What can be done to challenge these food monopolies? First, politicians must begin to enforce our country’s antitrust laws, namely, the Progressive Era Sherman, Clayton, and Federal Trade Commission Acts. These laws can be used to penalize corporations that unfairly limit competition by fixing prices, colluding to control supply, or engaging in mergers that make markets thin.
Up until the Reagan Administration, antitrust laws were commonly used to keep markets competitive, in agriculture and other areas of the economy. The concentrated markets that have resulted from governmental neglect allow corporations to turn farmers from price-setters into price-takers.
Still, even if agribusiness giants are broken up, there remains the issue of how prices for commodities are set. In 2010, the USDA and the Department of Justice hosted a series of public workshops on pricing, regulations, and competition. Farmers who attended the workshops in Iowa, Colorado, Alabama, Wisconsin, and Washington, D.C., testified about cartel behavior by food processors and opaque pricing formulas that only agribusiness elites understand.
Another issue affecting local farmers is international trade. Just ask Wisconsin dairy farmers, who saw milk prices tumble and their debts rise after China cut its purchase of milk powder in 2014. And President Donald Trump’s foolish trade wars have made the situation even worse. In 2018 and 2019, due to a combination of decreased demand and retaliatory tariffs from China and Mexico, Wisconsin led the nation in farm bankruptcies.
Meanwhile, the newly revised NAFTA agreement with Mexico and Canada, known as USMCA, stands to serve corporate agribusiness exporters more than family farmers. Free trade, especially since the original NAFTA went into effect in 1994, has gutted rural economies by driving down farm incomes instead of improving them.
While farm incomes saw a marginal improvement in 2019 when compared to 2018, farm incomes have been stagnant for years. Farmers are also getting older and more of them are retiring. In the most recent five-year Agricultural Census, in 2017, the average age of U.S. farmers was 57.5, up from 56.3 in 2012. And as farmers get too old to continue, family members are not taking over the operations.
To put it bluntly: Young people don’t see farming as a real career, in part because it pays so poorly.

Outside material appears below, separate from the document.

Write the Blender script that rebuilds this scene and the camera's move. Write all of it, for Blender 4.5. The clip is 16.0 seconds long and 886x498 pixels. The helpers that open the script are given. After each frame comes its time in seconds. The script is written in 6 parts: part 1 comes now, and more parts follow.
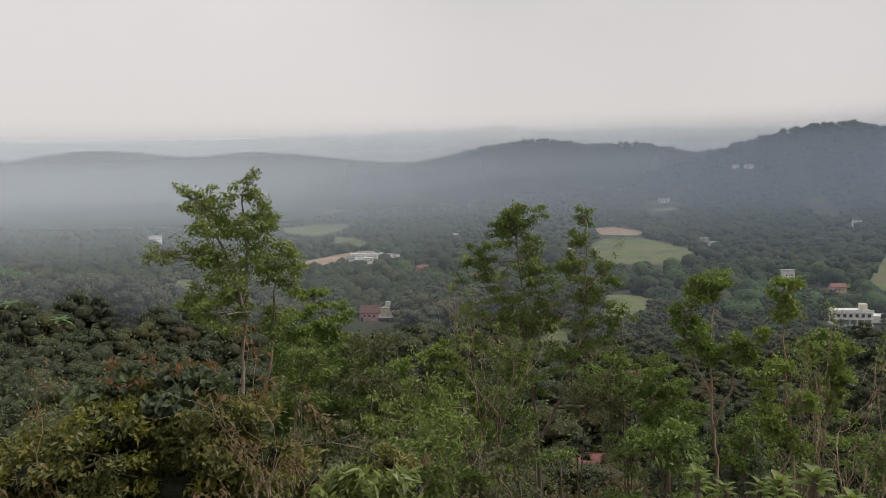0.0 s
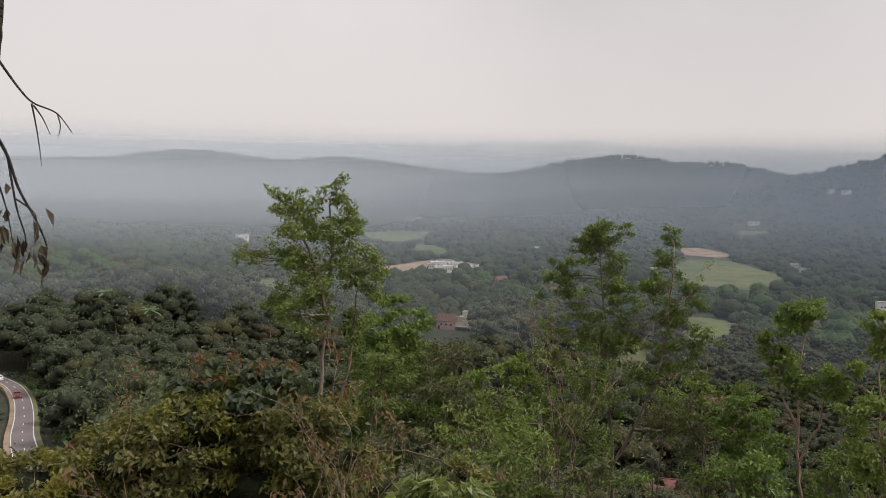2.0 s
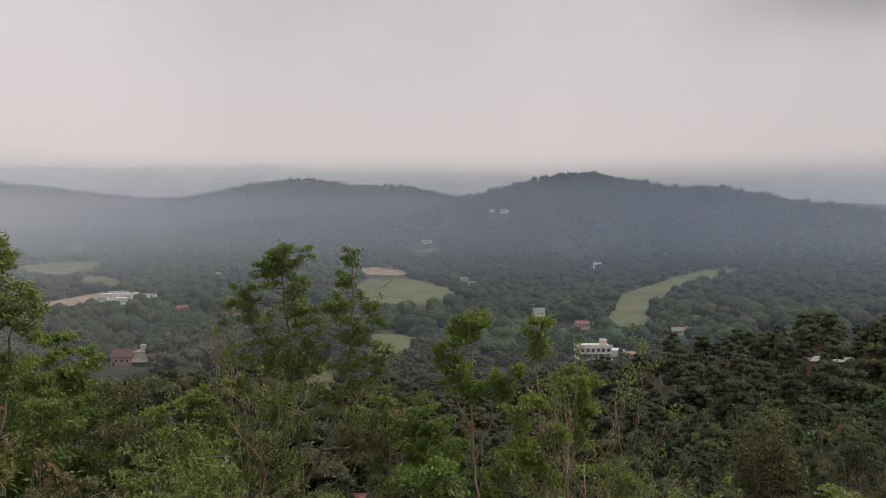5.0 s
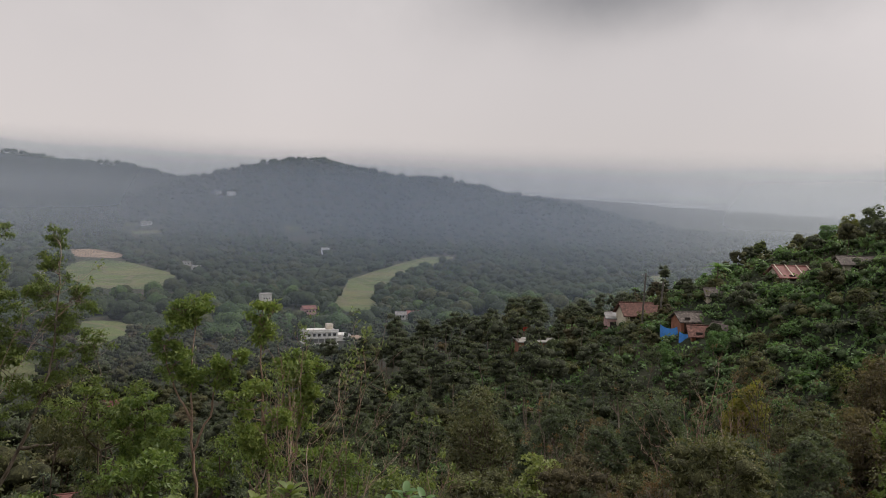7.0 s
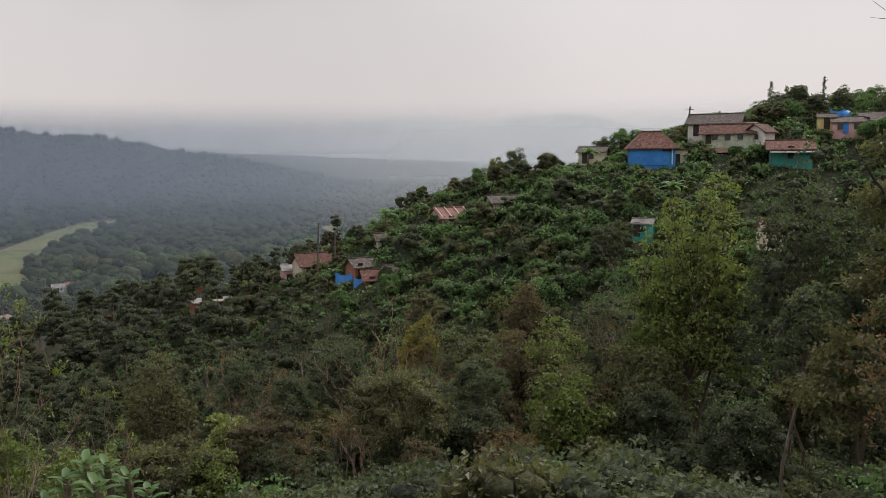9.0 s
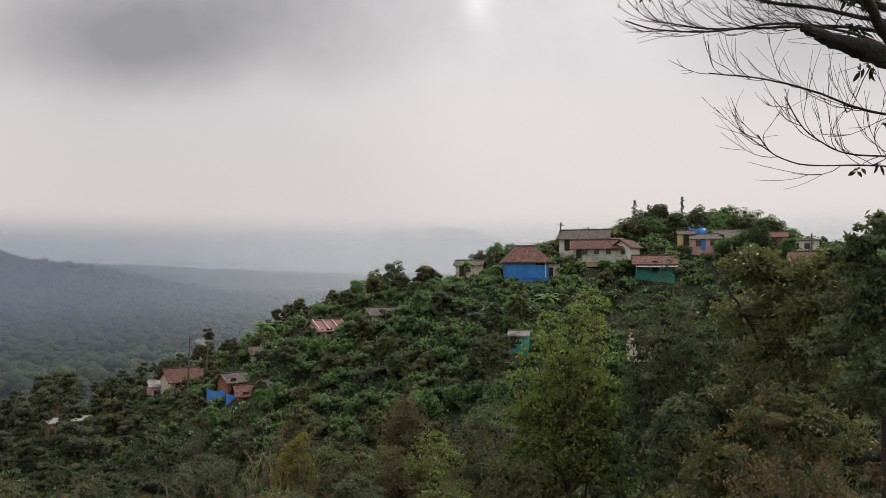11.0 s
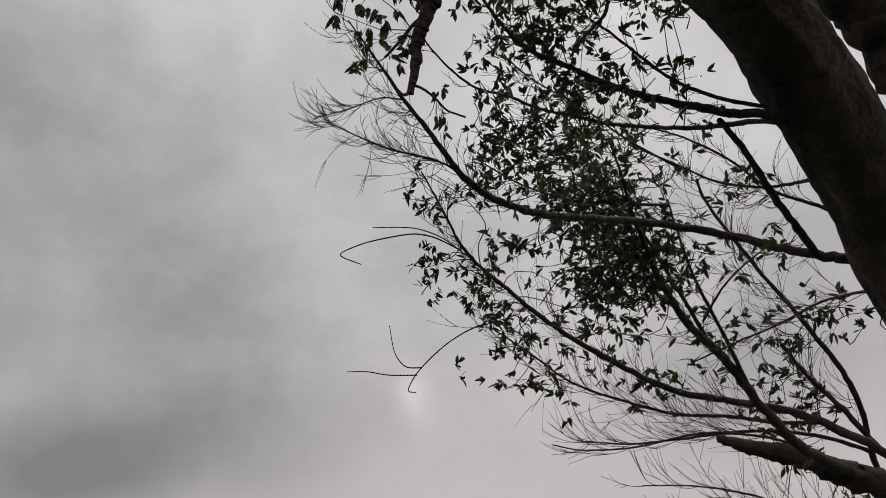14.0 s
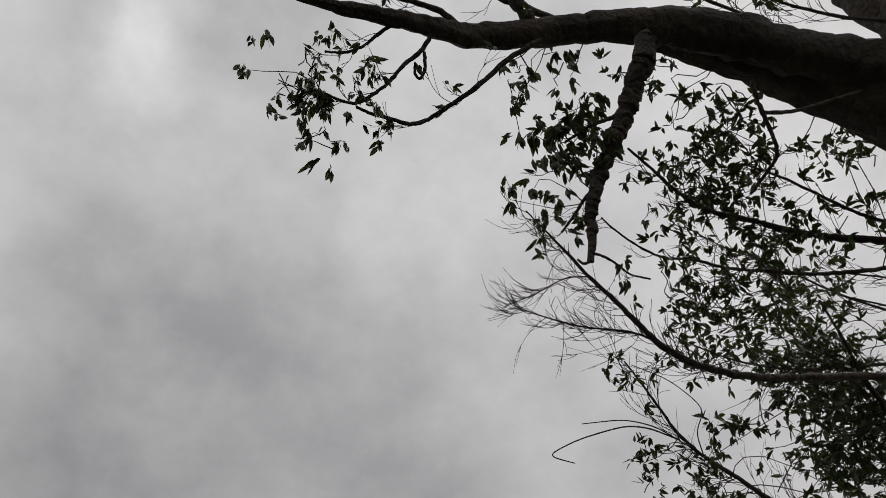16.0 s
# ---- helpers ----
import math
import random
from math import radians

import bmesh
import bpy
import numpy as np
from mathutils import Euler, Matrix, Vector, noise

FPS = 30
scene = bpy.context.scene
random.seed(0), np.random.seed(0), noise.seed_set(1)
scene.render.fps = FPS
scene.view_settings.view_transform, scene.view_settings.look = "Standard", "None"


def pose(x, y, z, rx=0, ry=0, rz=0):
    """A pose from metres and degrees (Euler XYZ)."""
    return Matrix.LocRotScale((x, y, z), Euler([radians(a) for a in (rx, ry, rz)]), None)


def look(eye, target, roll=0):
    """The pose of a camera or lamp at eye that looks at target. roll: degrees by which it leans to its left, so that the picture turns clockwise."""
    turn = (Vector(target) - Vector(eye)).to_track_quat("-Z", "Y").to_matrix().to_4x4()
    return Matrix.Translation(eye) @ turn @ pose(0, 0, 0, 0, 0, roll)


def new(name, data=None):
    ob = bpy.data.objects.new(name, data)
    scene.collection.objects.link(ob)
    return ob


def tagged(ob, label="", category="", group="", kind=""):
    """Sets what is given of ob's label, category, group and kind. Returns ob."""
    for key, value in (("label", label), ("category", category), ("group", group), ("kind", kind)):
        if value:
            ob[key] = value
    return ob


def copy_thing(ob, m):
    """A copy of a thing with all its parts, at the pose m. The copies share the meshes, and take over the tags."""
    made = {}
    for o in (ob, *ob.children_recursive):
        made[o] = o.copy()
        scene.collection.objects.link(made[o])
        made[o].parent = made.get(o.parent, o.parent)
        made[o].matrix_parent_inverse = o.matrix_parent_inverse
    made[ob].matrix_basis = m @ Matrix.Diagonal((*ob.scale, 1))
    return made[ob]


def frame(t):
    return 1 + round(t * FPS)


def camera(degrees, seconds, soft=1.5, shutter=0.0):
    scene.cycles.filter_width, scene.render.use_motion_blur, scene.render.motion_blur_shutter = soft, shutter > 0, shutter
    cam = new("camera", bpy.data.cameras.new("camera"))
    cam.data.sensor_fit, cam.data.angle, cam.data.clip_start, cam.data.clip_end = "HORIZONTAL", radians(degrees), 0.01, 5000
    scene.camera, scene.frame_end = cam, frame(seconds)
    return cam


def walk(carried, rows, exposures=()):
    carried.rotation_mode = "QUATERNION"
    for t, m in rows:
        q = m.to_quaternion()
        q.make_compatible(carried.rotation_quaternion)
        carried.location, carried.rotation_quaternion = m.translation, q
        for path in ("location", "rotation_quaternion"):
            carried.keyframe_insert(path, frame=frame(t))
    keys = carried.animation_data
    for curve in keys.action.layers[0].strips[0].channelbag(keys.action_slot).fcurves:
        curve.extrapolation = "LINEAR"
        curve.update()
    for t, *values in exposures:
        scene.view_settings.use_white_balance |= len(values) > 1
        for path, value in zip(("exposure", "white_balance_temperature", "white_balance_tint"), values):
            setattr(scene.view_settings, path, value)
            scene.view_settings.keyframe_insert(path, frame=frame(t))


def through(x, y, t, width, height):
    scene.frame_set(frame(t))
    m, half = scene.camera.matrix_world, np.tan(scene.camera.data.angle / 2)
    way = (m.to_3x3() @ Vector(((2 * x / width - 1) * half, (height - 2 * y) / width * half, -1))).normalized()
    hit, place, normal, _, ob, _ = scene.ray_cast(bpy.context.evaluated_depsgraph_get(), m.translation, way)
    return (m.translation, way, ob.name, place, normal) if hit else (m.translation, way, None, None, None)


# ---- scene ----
# One slow handheld turn on a hillside above a hazy wooded valley.
cam = camera(55.1, 16.0, soft=0.8)
walk(cam, [
    (0.0, pose(0.019, -0.047, 99.986, 85.224, 1.294, 5.734)),
    (0.5, pose(-0.009, -0.034, 100.006, 83.770, 1.575, 8.986)),
    (1.0, pose(-0.032, -0.031, 100.011, 83.523, 0.328, 11.533)),
    (1.5, pose(-0.046, -0.031, 100.011, 84.278, -0.956, 12.618)),
    (2.0, pose(-0.051, -0.013, 100.009, 85.921, -1.218, 11.344)),
    (2.5, pose(-0.048, 0.018, 100.005, 86.957, -1.723, 7.814)),
    (3.0, pose(-0.037, 0.032, 100.005, 87.428, -1.893, 3.969)),
    (3.5, pose(-0.021, 0.035, 100.008, 87.646, -1.635, 0.067)),
    (4.0, pose(-0.006, 0.038, 100.010, 87.797, -1.294, -3.627)),
    (4.2, pose(0.001, 0.033, 100.007, 87.798, -0.924, -4.971)),
    (6.3, pose(0.006, 0.024, 100.002, 87.429, -0.577, -19.757)),
    (6.5, pose(0.015, 0.018, 100.000, 87.335, -0.823, -21.867)),
    (7.0, pose(0.028, 0.009, 99.999, 87.065, -2.054, -27.995)),
    (7.5, pose(0.040, -0.004, 99.986, 86.035, -1.880, -35.333)),
    (8.0, pose(0.046, -0.012, 99.966, 84.232, -0.258, -42.863)),
    (8.2, pose(0.022, -0.004, 99.950, 83.707, 0.179, -45.089)),
    (10.3, pose(0.027, 0.144, 99.862, 87.757, -0.956, -55.244)),
    (10.5, pose(0.063, 0.133, 99.894, 88.912, -0.834, -56.082)),
    (11.0, pose(0.153, 0.099, 99.974, 91.755, 0.085, -58.171)),
    (11.5, pose(0.218, 0.040, 100.058, 94.840, 1.146, -59.080)),
    (12.0, pose(0.221, 0.003, 100.166, 99.063, 2.042, -59.599)),
    (12.5, pose(0.164, -0.039, 100.284, 103.995, 2.493, -59.855)),
    (13.0, pose(0.058, -0.093, 100.349, 108.769, 2.404, -59.951)),
    (13.5, pose(0.050, -0.087, 100.335, 114.091, 4.531, -59.994)),
    (14.0, pose(0.042, -0.081, 100.318, 117.881, 6.861, -60.342)),
    (14.5, pose(0.042, -0.070, 100.312, 121.389, 8.584, -59.996)),
    (15.0, pose(0.045, -0.070, 100.287, 126.804, 8.802, -56.358)),
    (15.5, pose(0.051, -0.076, 100.269, 131.089, 7.378, -51.235)),
    (16.0, pose(0.053, -0.085, 100.257, 133.320, 4.827, -45.194)),
], exposures=((0.0, 0.08, 6500, 10), (1.5, 0.17, 6550, 12), (2.4, 0.03, 6550, 12), (3.5, -0.05, 6600, 14), (7.0, 0.0, 6600, 13), (8.0, 0.10, 6550, 12), (10.5, 0.10, 6550, 13), (11.0, 0.09, 6550, 13), (11.6, 0.0, 6550, 14), (12.3, -0.25, 6600, 16), (13.5, -0.46, 6600, 14), (14.5, -0.45, 6600, 13), (16.0, -0.45, 6550, 11)))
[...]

If the family farm has a future in America, policymakers must reform pricing, which means bringing back parity. Parity is the notion, central to New Deal agriculture policy, that the incomes of farmers ought to be on par with those of workers in cities. During the Great Depression, parity policies were implemented to keep rural economies viable, instead of driving migration to overcrowded, impoverished urban areas.
This is not about giving taxpayer-funded bailouts to farmers. The Commodity Credit Corporation (CCC) was set up to serve farmers and consumers by buying products off the market to raise farm incomes, then distributing what was purchased to schools and soup kitchens. While the CCC still exists, it could have a bigger role in the farm economy, helping improve farm incomes and provide quality food to folks in cities.

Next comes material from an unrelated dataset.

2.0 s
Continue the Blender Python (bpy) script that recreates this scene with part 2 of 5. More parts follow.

Parity was once central to agricultural policy, but over the years has been steadily dismantled. Farmers now tend to fend for themselves. There are cooperatives, but many farmers have become involved in the same merger frenzy and corrupt side deals as agribusiness corporations.
To put it bluntly: Young people don’t see farming as a real career, in part because it pays so poorly.

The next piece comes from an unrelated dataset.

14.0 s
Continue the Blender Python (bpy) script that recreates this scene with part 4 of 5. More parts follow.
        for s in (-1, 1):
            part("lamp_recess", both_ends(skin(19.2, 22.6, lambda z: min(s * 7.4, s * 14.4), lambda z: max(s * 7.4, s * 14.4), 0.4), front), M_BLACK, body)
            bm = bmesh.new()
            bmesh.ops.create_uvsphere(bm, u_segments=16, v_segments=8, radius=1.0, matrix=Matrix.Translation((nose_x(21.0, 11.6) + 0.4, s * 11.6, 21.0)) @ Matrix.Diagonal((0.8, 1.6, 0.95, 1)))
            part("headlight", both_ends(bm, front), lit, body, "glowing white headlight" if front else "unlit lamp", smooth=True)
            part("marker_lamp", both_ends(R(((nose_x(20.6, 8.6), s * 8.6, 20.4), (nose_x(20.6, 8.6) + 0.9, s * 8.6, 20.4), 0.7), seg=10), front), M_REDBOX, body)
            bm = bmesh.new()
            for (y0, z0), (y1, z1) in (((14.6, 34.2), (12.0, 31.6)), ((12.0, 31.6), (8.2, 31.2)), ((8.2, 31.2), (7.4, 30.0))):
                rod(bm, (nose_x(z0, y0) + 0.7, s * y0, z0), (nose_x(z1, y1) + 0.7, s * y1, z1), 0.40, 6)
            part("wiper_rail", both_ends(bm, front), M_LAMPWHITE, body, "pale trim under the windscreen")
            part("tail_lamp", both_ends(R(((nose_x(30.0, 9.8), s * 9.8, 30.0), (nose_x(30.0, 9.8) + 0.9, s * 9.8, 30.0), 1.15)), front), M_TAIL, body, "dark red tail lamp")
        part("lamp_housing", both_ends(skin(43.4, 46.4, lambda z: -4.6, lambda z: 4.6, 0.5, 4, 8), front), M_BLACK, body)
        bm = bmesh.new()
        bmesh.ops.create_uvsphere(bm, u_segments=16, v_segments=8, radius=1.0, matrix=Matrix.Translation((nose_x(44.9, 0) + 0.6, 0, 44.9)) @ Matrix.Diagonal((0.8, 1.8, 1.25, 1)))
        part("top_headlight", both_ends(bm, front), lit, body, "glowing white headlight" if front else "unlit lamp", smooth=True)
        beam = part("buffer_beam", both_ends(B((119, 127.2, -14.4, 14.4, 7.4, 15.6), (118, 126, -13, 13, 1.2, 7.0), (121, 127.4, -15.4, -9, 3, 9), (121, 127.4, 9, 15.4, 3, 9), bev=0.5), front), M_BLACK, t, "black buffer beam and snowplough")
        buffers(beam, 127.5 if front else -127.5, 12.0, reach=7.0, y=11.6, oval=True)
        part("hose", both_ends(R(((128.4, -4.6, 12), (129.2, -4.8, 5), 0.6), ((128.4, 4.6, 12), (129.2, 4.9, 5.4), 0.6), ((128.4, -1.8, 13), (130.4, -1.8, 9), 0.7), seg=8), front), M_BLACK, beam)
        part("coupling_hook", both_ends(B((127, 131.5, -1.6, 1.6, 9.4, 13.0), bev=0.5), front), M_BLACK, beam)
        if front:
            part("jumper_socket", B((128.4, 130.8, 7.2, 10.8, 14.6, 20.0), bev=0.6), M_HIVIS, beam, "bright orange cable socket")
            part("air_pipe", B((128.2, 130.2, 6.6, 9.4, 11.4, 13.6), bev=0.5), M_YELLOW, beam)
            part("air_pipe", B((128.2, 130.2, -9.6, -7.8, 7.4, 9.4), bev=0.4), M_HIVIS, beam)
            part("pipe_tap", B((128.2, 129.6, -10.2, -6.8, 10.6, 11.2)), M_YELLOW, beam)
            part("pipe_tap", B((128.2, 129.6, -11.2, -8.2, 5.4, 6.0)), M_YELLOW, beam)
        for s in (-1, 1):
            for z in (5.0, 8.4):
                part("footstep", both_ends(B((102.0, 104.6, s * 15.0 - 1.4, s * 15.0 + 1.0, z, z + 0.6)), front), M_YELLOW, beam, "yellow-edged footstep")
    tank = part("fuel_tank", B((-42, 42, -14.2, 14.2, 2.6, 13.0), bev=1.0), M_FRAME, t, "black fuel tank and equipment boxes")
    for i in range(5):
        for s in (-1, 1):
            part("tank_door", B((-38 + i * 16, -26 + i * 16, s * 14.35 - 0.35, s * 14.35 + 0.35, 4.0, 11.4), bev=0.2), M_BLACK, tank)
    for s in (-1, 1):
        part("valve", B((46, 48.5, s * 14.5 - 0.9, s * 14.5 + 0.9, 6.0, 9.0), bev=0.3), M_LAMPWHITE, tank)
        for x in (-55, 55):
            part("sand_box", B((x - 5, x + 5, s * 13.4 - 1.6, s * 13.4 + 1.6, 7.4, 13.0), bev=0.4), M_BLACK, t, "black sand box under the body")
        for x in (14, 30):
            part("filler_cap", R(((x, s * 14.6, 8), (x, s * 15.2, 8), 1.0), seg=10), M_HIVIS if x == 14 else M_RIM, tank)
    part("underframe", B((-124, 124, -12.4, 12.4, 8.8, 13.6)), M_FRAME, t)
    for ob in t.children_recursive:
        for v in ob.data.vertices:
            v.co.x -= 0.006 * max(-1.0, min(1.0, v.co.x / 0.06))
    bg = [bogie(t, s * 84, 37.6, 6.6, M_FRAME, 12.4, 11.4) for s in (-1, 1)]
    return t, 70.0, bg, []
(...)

Cooperatives should work for their members by promoting democratic participation and fair prices. What sets cooperatives apart from corporations are different priorities, including a concern with community well-being over profits, as stated in the Rochdale Principles. Instead, decisions in many agribusiness cooperatives are made by nonfarmer representatives who help consolidate already concentrated markets.
The result is that farmers are left with no other option than to ramp up production. Individually, this may seem like a good idea but, collectively, uncoordinated production floods markets and drives prices down for everyone.
Bringing back parity pricing would allow farmers to plant less and perhaps give some of their land a rest or put it to other uses, like renting it to an enterprising farmer interested in sustainable production.
Overproduction also creates serious problems for the environment. The Farm Bill rewards environmentally friendly practices, yet such programs are voluntary and resources for conservation are minimal. Given that agriculture accounts for nearly 10 percent of greenhouse gas emissions, according to the Environmental Protection Agency, we need to offer incentives for farmers to localize production and sequester carbon.
Real incentives are also needed for farmers to practice sustainable agriculture, or what some may call agroecology, which tends to be labor- and time-intensive. The National Young Farmers Coalition, as well as the Land Stewardship Project in Minnesota and the Agriculture and Land-Based Training Association in California, have programs to help people begin careers in sustainable farming, but such initiatives remain localized and are woefully underfunded. Efforts to create the next generation of small-scale farmers must be expanded.
And any effort to reform farm policy must include migrant farmworkers. According to the National Agricultural Workers Survey, three-fourths of the nation’s nearly three million farmworkers have lived in the United States for at least ten years and, on average, had stayed with their current employer for at least seven years, carrying with them a wealth of food system knowledge. These essential workers must be provided with a pathway to citizenship; one vehicle for doing so would be the Farm Workforce Modernization Act of 2019, which passed the House of Representatives in December with bipartisan support.
For a country that prides itself on the notion of the family farmer, the United States too often takes family farmers themselves for granted. And instead of cultivating the next generation of farmers, our politicians offer little hope for anyone wanting to get involved in growing food.
I often think about my family’s farm and those drought years. There’s something dreadful about watching your crops die. You wait for rain. You pray for it. Sometimes it comes, sometimes it doesn’t. In those hard times, you must ask for help. You ask the Lord, your friends, and your family. There comes a time when you may ask your government. And too often, it is just not listening.
It doesn’t have to be this way. We can take better care of the land, our food, and each other. What we need is courageous, creative politicians willing to take on corporate power and support rural communities so that they can grow, and not dry up and wither away.